The next masterpiece moment is the song “The Headless Children”. And you know what, I could almost cut and paste the whole paragraph above. It’s all there; a gripping opening that builds up to a chorus that delivers catchy and cautionary; the lyrics point a finger at the world over and over again – and the guitars delve instead of destruct like they used to on the early albums. Back then solos just did what they were told. The only other real difference on this song is the vocal hook used for the verses; W.A.S.P. have (and will later) use exactly the same hook a million times over. Yeah, I know – a bit lazy – but honestly, this is the song it was meant for all along.

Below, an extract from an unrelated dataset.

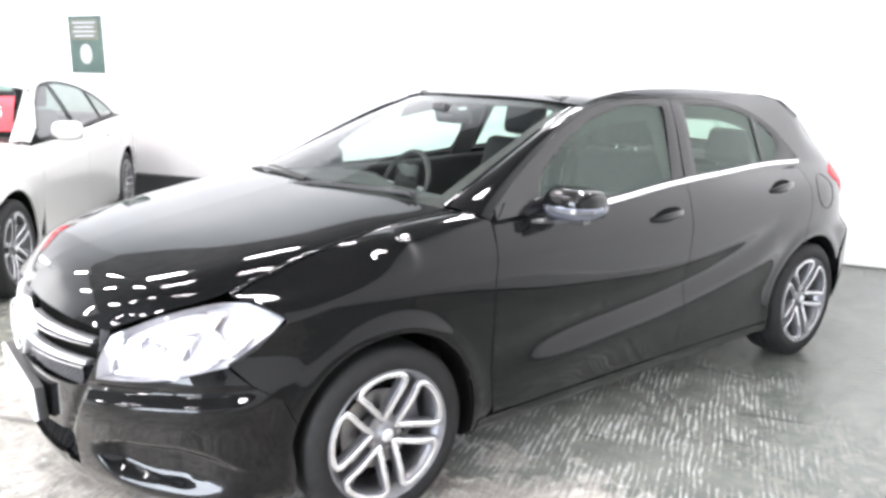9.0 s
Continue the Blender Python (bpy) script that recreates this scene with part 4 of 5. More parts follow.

“Thunderhead” comes in at number four on the album – and although not as almighty an outburst – it still manages some brilliance. The unexpectedly soft piano opening is beautiful in its sadness and leaves you utterly unprepared for the lyrical onslaught of a song about drug addiction that owns you and destroys you all at once. The gang vocals seem to snap at you and the catchiness ensures you get the message loud and clear.

If you’ve been following closely, you’ll have worked out that I skipped the second song. It’s called “The Real Me”. Yep, the same one you’ve heard before; the one by The Who. Some fans love it. Not my thing, and I’ve always liked to think Blackie stuck it on there because a) he likes it and b) the title says it all in terms of what he’s doing on this release. Not so much suddenly all grown up, as suddenly all out loud.

But as any W.A.S.P. fan will tell you, there really is more than one Blackie. That’s how a handful of metal classics ends up on the same album as the next cut: “Mean Man”. I’m sure I read somewhere that Blackie said this song was about Chris Holmes. Either this song or another on the album. Either way, you get tattoos and motorbikes and something you’ve heard before.

In fact the same attitude sums up the rest of the album. Just look at the song titles: “Maneater”, “Rebel in the F.D.G.” and so on. Feel free to yawn if you like. Even the nuclear protest satire in “The Neutron Bomber” gets contaminated by the old school W.A.S.P. riffing that does the job until it’s out of a job. But the good news though, is that Blackie is still managing to avoid the welfare queues twenty years later. So there.